That comes in the context that the Senate already has its own version of a gaming bill, which does include paid-entry fantasy sports legalization and regulation. The fact that the two bills do not mesh in regards to fantasy sports — or on a lot of other topics — calls into question any gaming measure getting through the legislature this year.
More from Florida Politics on the bill:
Last month, House Speaker Richard Corcoran suggested his chamber’s approach to gambling would be different.
“I’ve seen the (Senate) bill, and look, it’s not where we’re at,” Corcoran told reporters. “The three things we’ve said are, it has to be a contraction (of gambling) … we want a constitutional amendment that bans the expansion of gaming; the Senate’s said they have no interest … and we have courts that keep encroaching upon our ability to make those decisions.”

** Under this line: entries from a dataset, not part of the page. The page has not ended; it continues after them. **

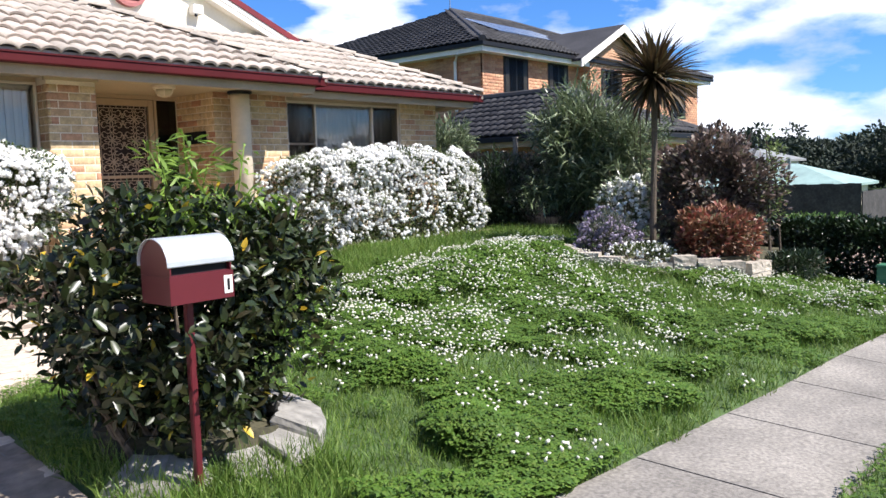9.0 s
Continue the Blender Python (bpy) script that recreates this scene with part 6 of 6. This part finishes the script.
variants = []
for k in range(10):
    r = random.Random(k)
    outline = []
    for u, w in ((-.42, -.48), (0.0, -.49), (.42, -.48), (.49, -.33), (.505, 0.0), (.49, .33), (.42, .48), (0.0, .49), (-.42, .48), (-.49, .33), (-.505, 0.0), (-.49, -.33)):
        outline.append((u + r.uniform(-0.03, 0.03), w + r.uniform(-0.045, 0.045)))
    n_ = len(outline)
    v = [(u, w, -1.0) for u, w in outline] + [(u, w, -0.28) for u, w in outline] + [(u * 0.972, w * 0.955, 0.0) for u, w in outline] + [(0, 0, 0.02)]
    f = []
    for q in range(n_):
        s = (q + 1) % n_
        f += [(q, s, n_ + s), (q, n_ + s, n_ + q), (n_ + q, n_ + s, 2 * n_ + s), (n_ + q, 2 * n_ + s, 2 * n_ + q), (2 * n_ + q, 2 * n_ + s, 3 * n_)]
    me = array_mesh("cobble", v, f)
    me.materials.append(M["cobble"])
    variants.append((me, np.array(v), np.array(f)))
r = random.Random(77)
rows, V, F, single = int((7.64 + 3.0) / 0.15), [], [], 0
joint_x = 1.64
for j in range(70):
    y = 7.55 - j * 0.156
    if y < -2.5:
        break
    x = -4.2 + r.uniform(-0.15, 0.0)
    while x < 6.6:
        w = r.choice((0.2, 0.24, 0.27, 0.31))
        c = x + w / 2
        x += w
        yy = y + 0.035 * math.sin(1.9 * c + 0.6)
        if not on_drive(c + (0.06 if yy < 5.4 else 0.26), yy) or not on_drive(c, yy + 0.05) or in_bed(c, yy + 0.16) or abs(c - joint_x) < 0.02:
            continue
        k = r.randrange(10)
        z = land(c, yy) - 0.0015 + r.uniform(-0.001, 0.001)
        m = lie(c, yy, z, 3.8 * math.cos(1.9 * c + 0.6) + r.uniform(-1.5, 1.5)) @ Matrix.Diagonal((w - 0.003, 0.142, 0.005, 1))
        if -0.9 < c < 2.6 and 5.1 < yy and single < 300:
            ob = new("cobble", variants[k][0])
            ob.parent = driveway
            ob.matrix_basis = m
            single += 1
        else:
            q = np.array(m.to_3x3()) @ variants[k][1].T
            V.append(q.T + np.array(m.translation))
            F.append(variants[k][2] + 37 * (len(V) - 1))
# the curving path up to the porch, laid in arcs
for j in range(12):
    y = 7.706 + j * 0.15
    x = 1.8 + r.uniform(0, 0.15)
    while x < 6.3:
        w = r.choice((0.2, 0.24, 0.27, 0.31))
        c = x + w / 2
        x += w
        yy = y + 0.035 * math.sin(1.9 * c + 0.6)
        if yy > 8.60 + 0.09 * (c - 4.7) or not on_drive(c + 0.24, yy) or in_bed(c, yy + 0.16) or in_bed(c - 0.22, yy + 0.04) or c < 3.2:
            continue
        k = r.randrange(10)
        m = lie(c, yy, land(c, yy) - 0.0015, 3.8 * math.cos(1.9 * c + 0.6) + r.uniform(-2, 2)) @ Matrix.Diagonal((w - 0.003, 0.138, 0.005, 1))
        q = np.array(m.to_3x3()) @ variants[k][1].T
        V.append(q.T + np.array(m.translation))
        F.append(variants[k][2] + 37 * (len(V) - 1))
tagged(link_mesh("cobbles", array_mesh("cobbles", np.concatenate(V), np.concatenate(F)), M["cobble_far"], driveway), kind="stuff")
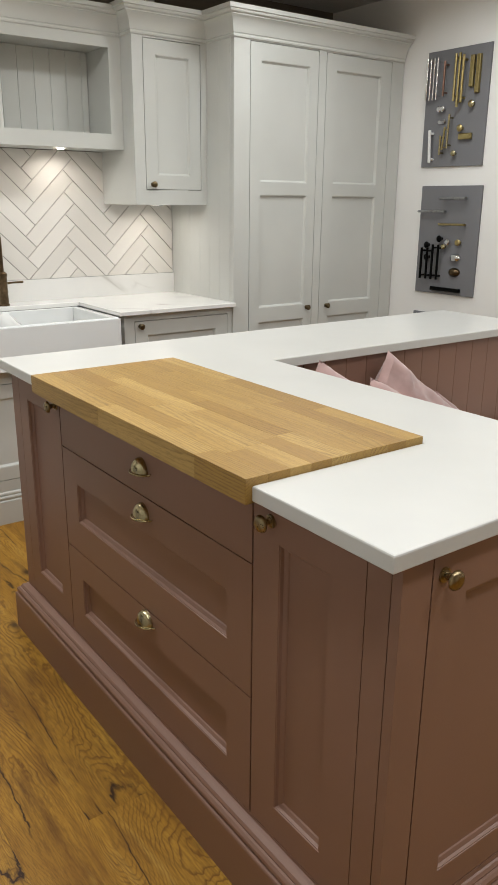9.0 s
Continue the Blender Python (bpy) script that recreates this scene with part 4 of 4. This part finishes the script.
# tongue-and-groove back of the island, towards the bench
backp = thing("island_back_panel", pose(1.22, 1.317, 0), "dusty pink tongue-and-groove panelling behind the bench", "panelling")
part("post", boxmesh(0.0205, 0.058, -0.008, 0.02, 0.002, 0.899, c=0.003), M_PINK, backp)
u = 0.0585
while u < LEGX + 0.02 - 1.22:
    e = min(u + (0.05 if u < 0.06 else 0.095), LEGX + 0.02 - 1.22)
    part("board", boxmesh(u, e - 0.0004, -0.006, 0.016, 0.1, 0.899, c=0.0028), M_PINK, backp)
    u = e
legp = thing("panelled_peninsula", pose(2.42, 1.32, 0), "dusty pink tongue-and-groove panelled leg of the island", "panelling")
part("body", boxmesh(0.02, 0.42, LEGY + 0.05 - 1.32, 0.028, 0.0, 0.899), M_PINK, legp)
v = -0.001
while v > LEGY + 0.06 - 1.32:
    e = max(v - 0.095, LEGY + 0.05 - 1.32)
    part("board", boxmesh(0.0, 0.0195, e + 0.0004, v, 0.1, 0.899, c=0.0022), M_PINK, legp)
    v = e
# worktop of the island, cut out for the oak board
BX0, BX1, BY0 = 1.541, 2.535, 1.55
isl_top = thing("island_worktop", pose(0, 0, 0), "thick off-white quartz L-shaped island worktop", "worktop")
TH = IT - 0.03
outline = [(IX0 - 0.003, 1.984), (BX0 - 0.001, 1.982), (BX0 - 0.001, BY0), (BX1 + 0.001, BY0), (BX1 + 0.001, 1.974), (IX1, 1.970), (IX1, LEGY), (LEGX, LEGY), (LEGX, IY0), (IX0, IY0)]


part("slab", sheet(outline, TH, IT), M_ISLAND, isl_top)

# oak chopping board set into the worktop
cb = thing("oak_worktop_board", pose(0, 0, 0), "oiled oak stave board set into the island worktop", "chopping board")
rnd = random.Random(5)
bz0, bz1 = 0.896, 0.944
rows = 9
bh = (1.996 - BY0) / rows
for r in range(rows):
    y0, y1 = BY0 + bh * r, BY0 + bh * (r + 1)
    x = BX0
    first = True
    while x < BX1 - 0.001:
        ln = rnd.uniform(0.1, 0.4) if first else rnd.uniform(0.2, 0.42)
        first = False
        e = x + ln
        if BX1 - e < 0.12:
            e = BX1
        me = boxmesh(x, e, y0, y1, bz0, bz1, c=0.0004)
        part("stave", me, M_BOARD, cb)
        x = e

# ---- bench, cushions ----
bench = thing("banquette_bench", pose(1.29, 0.85, 0), "dusty pink built-in L-shaped bench along the island", "bench")
bm = bmesh.new()
box(bm, 0.0, 1.129, 0.0, 0.454, 0.002, 0.425)
part("seat_box", bm, M_PINK, bench)
part("return_box", boxmesh(0.66, 1.129, -0.94, -0.0005, 0.002, 0.425), M_PINK, bench)
bm = boxmesh(-0.008, 1.1295, -0.01, 0.454, 0.4255, 0.445, c=0.004)
part("seat_board", bm, M_PINK, bench)
part("return_board", boxmesh(0.65, 1.1295, -0.945, -0.0105, 0.4255, 0.445, c=0.004), M_PINK, bench)


def cushion(bm, w, d, h, n=14, puff=0.75, sharp=4, crumple=0.0):
    """A stuffed pad: flat in the middle, rounded to a seam all round."""
    for side in (1, -1):
        g = []
        for i in range(n + 1):
            row = []
            for j in range(n + 1):
                a, b = i / n * 2 - 1, j / n * 2 - 1
                e = max(0.0, (1 - abs(a) ** sharp) * (1 - abs(b) ** sharp)) ** puff
                pinch = 1 - 0.05 * (1 - abs(a)) * abs(b) - 0.05 * (1 - abs(b)) * abs(a)
                wob = 0.06 * noise.noise(Vector((a * 2.3 + w * 9, b * 2.3, side)))
                fold = crumple * noise.noise(Vector((a * 3.1 + w * 31, b * 3.1 + 4, 2.2))) + 0.5 * crumple * noise.noise(Vector((a * 7 + w * 17, b * 7, side * 3)))
                fold *= 0.25 + 0.5 * e
                row.append(bm.verts.new((a * w / 2 * pinch + 0.2 * fold, b * d / 2 * pinch - 0.2 * fold, side * h / 2 * e * (1 + wob * 2) + fold)))
            g.append(row)
        for i in range(n):
            for j in range(n):
                bm.faces.new((g[i][j], g[i + 1][j], g[i + 1][j + 1], g[i][j + 1]))
    bmesh.ops.remove_doubles(bm, verts=bm.verts, dist=1e-4)
    return bm


def seat_pad(w, d, h):
    """A boxy seat pad with rounded corners and a domed top."""
    bm = bmesh.new()
    rings = []
    for o, z in ((0.018, 0.0), (0.004, 0.012), (0.0, 0.04), (0.001, h - 0.035), (0.01, h - 0.014), (0.03, h - 0.004), (0.08, h), (0.14, h + 0.003)):
        r = max(0.01, 0.045 - o)
        ring = []
        for cx, cy, a0 in ((w - o - r, d - o - r, 0), (o + r, d - o - r, 90), (o + r, o + r, 180), (w - o - r, o + r, 270)):
            for k in range(6):
                a = radians(a0 + 18 * k)
                x, y = cx + r * math.cos(a), cy + r * math.sin(a)
                wob = 0.004 * noise.noise(Vector((x * 9, y * 9, z * 12)))
                ring.append(bm.verts.new((x + wob, y + wob, max(0.0, z + wob * (z > 0)))))
        rings.append(ring)
    for a, b in zip(rings, rings[1:]):
        for k in range(len(a)):
            bm.faces.new((a[k], a[(k + 1) % len(a)], b[(k + 1) % len(b)], b[k]))
    bm.faces.new(rings[0][::-1])
    bm.faces.new(rings[-1])
    return bm


sc = thing("seat_cushion", pose(1.275, 0.86, 0.446), "white seat cushion printed with blue-grey flowers on the bench", "cushion")
bm = seat_pad(1.11, 0.44, 0.11)
part("pad", bm, M_FLORAL, sc, smooth=True)
sc2 = thing("seat_cushion", pose(1.96, 0.85, 0.446), "white seat cushion printed with blue-grey flowers on the bench's return", "cushion")
bm = seat_pad(0.44, 0.92, 0.11)
for v in bm.verts:
    v.co.y -= 0.93
part("pad", bm, M_FLORAL, sc2, smooth=True)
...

Whether the Senate and House can iron out differences in those bills — and whether the House will add fantasy sports to the mix — remain open questions.
The only path forward may not be through the omnibus bill. There are bills in both the House and Senate that would deal with fantasy sports separately.
In fact, during a Senate hearing on the omnibus gaming bill, Sen. Dana Young indicated her intent to introduce a bill that surfaced in January. Similar efforts made progress but also met with resistance in 2016.
There are bills floating around in 40 percent of state legislatures pertaining to fantasy sports.
But gaining legal clarity in Florida is among the top priorities for DraftKings and FanDuel. The state is one of the first places the industry started lobbying back in the summer of 2015, before legislative interest in DFS truly ramped up.
Despite the fact that most operators serve the state, the current legality of DFS is certainly not an open-and-shut case. Florida — along with Texas, Illinois and California — remain the most important states in terms of DFS becoming regulated and gaining legal clarity.